Today I told my mother I was depressed and, at times, suicidal. About 5 years ago my father committed suicide, throwing himself off of the roof of his office building. My family was and still is devistated. A few years ago one of my best friends hung himself. I have had many issues with close friends and girlfriends rejecting me after getting to know me. My family is not very open about their feelings and myself being the only male makes it very hard for me to talk about this stuff.
I was 17 when my father left. I am now 23 and have been feeling empty, rejected, worthless, etc for many years. When I told my Mother, it was extremely hard. I could tell she was facing the thought of losing another family member to taking their own life. Through talking about it I realized that there ARE things in life worth experiencing, no matter at what age or what situation.
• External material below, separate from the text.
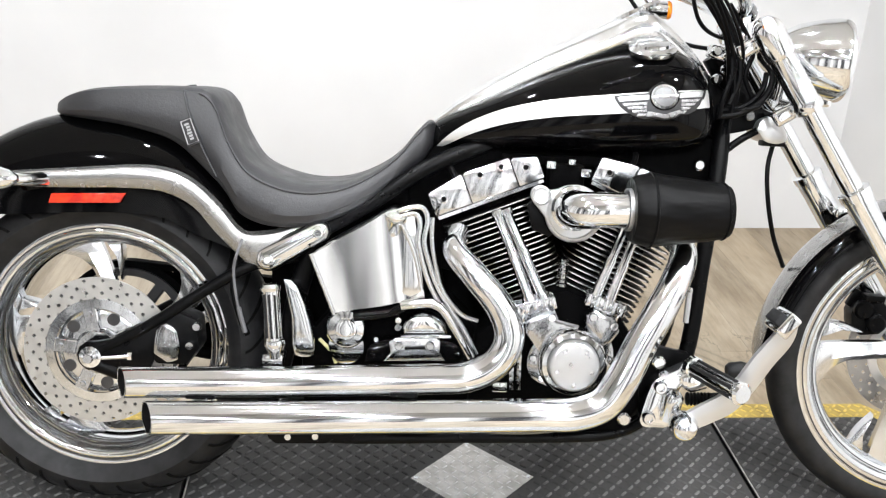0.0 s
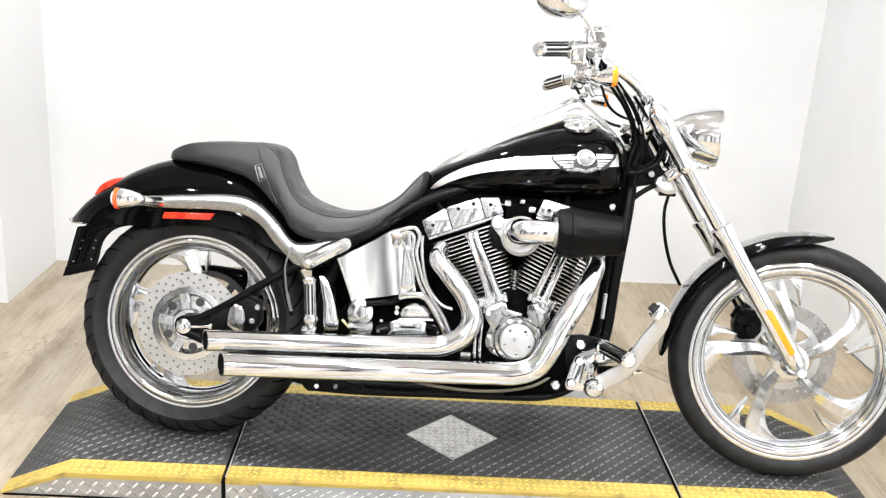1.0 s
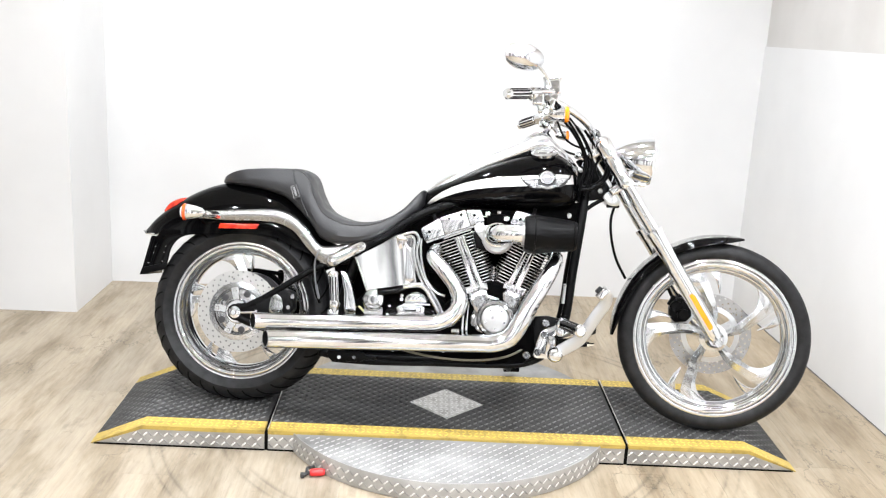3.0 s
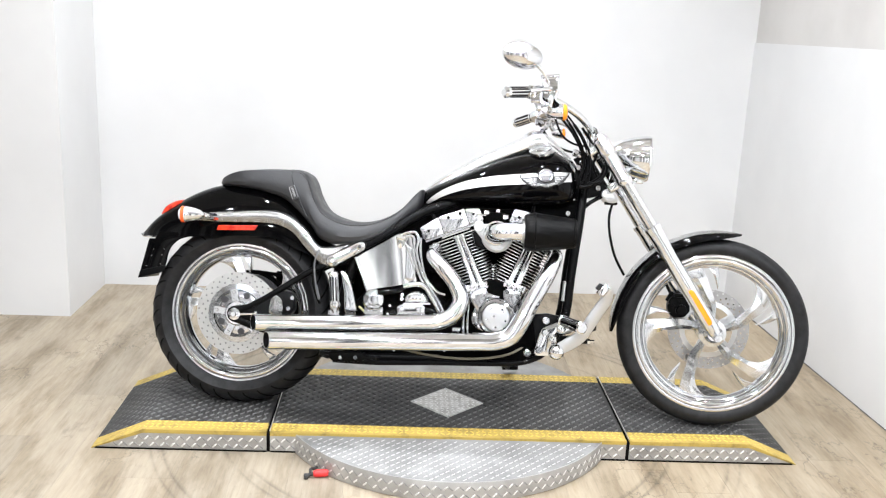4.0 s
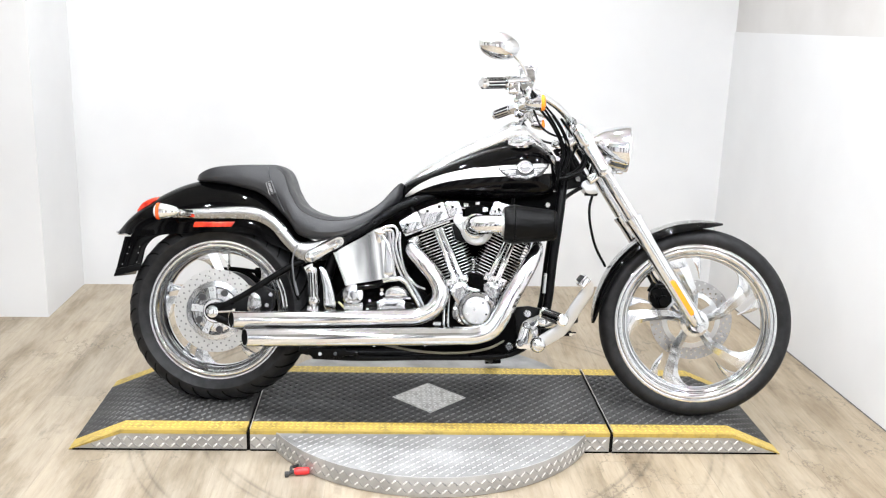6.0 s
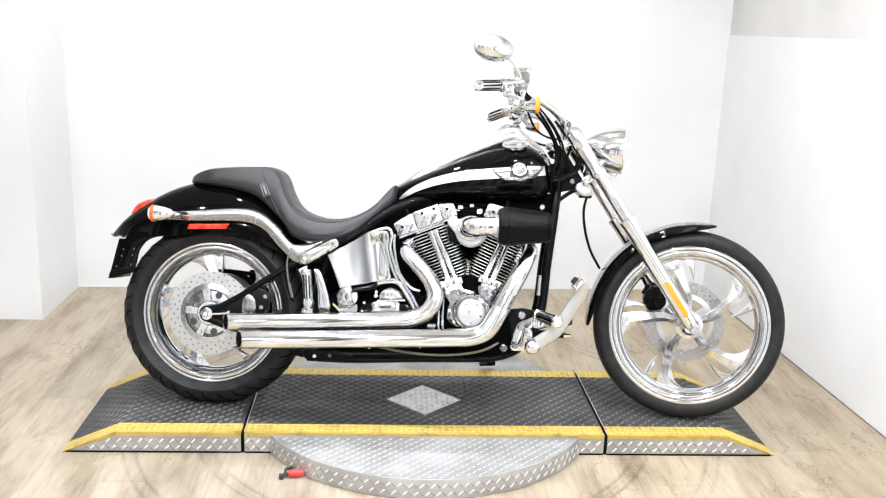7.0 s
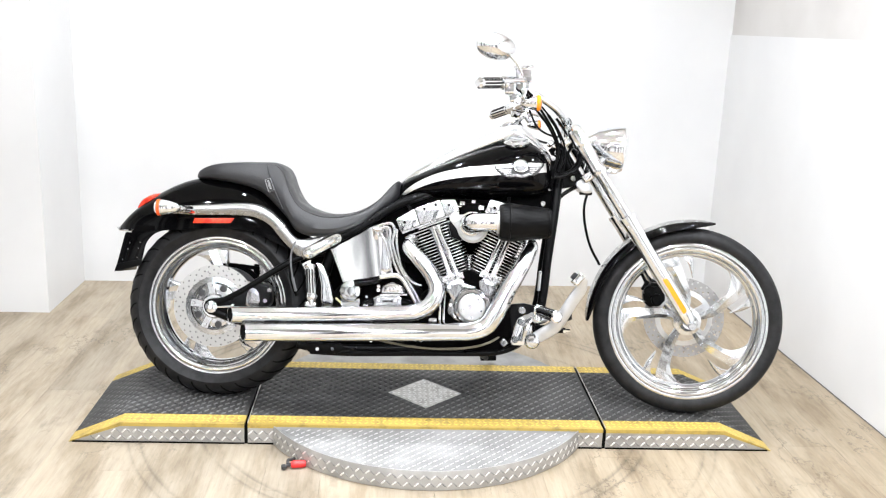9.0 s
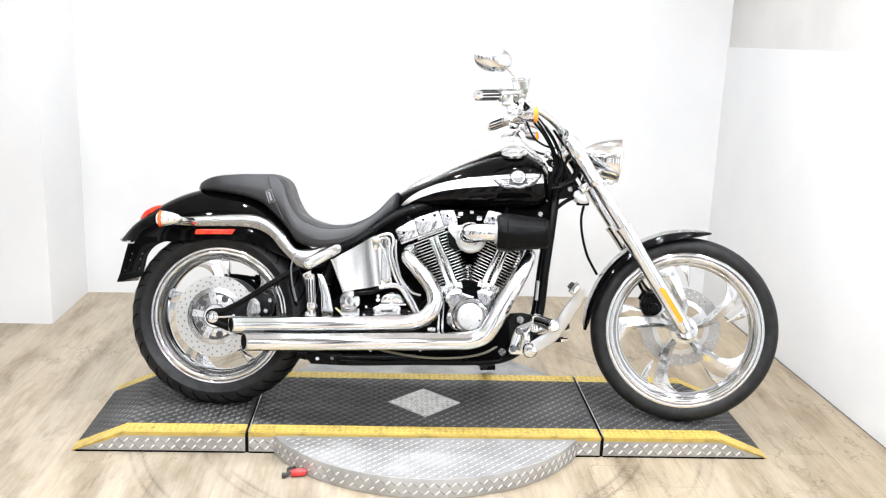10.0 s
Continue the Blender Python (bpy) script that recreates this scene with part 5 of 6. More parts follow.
# battery box, primary case and added black filler for dark spaces inside the frame
bm = bmesh.new()
prism(bm, [(-0.50, 0.25), (-0.20, 0.25), (-0.175, 0.45), (-0.215, 0.62), (-0.235, 0.685), (-0.40, 0.60), (-0.53, 0.52), (-0.53, 0.42)], -0.045, 0.09, 0.01)
part("battery_box", bm, SHADOWED, bike, "black battery box inside the frame")
bm = bmesh.new()
prism(bm, [(-0.265, 0.69), (-0.25, 0.52), (-0.16, 0.50), (-0.155, 0.62), (-0.17, 0.665), (-0.02, 0.725), (0.10, 0.715), (0.20, 0.70), (0.335, 0.70), (0.345, 0.79), (-0.10, 0.79), (-0.21, 0.755)], -0.05, 0.05, 0.008)
prism(bm, [(-0.25, 0.26), (-0.09, 0.26), (-0.08, 0.44), (-0.13, 0.60), (-0.17, 0.67), (-0.26, 0.67)], -0.02, 0.09, 0.006)
part("dark_filler", bm, SHADOWED, bike, "added black filler for the dark space under the fuel tank")
bm = bmesh.new()
lathe(bm, [(0.0, 0.13), (0.10, 0.13), (0.105, 0.145), (0.10, 0.17), (0.0, 0.18)], (-0.33, 0, 0.32), seg=40)
prism(bm, [(-0.43, 0.24), (0.10, 0.21), (0.14, 0.32), (0.08, 0.41), (-0.30, 0.42), (-0.43, 0.40)], 0.12, 0.17, 0.02, 3)
part("primary_case", bm, BLACK, bike, "black primary case on the far side")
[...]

First you need to talk about it though. I’m sure I would not have thought that life was worth living had I kept my feelings to myself as I always do. Find someone who you know cares about you and be real with them. I promise, letting someone know how you feel will lift so much weight off your shoulders. Humans need to feel the care of others in order to be happy. You can’t beat this alone; and you don’t know that you want to until you try. Please. Find that person now and tell them. I am going to seek therapy and work on my attitude on life.
2 comments
You’re a good example for others dealing with the same issue. I wish you good luck on the road ahead.
Glad you found your positive path and the best of fortune to you in the future.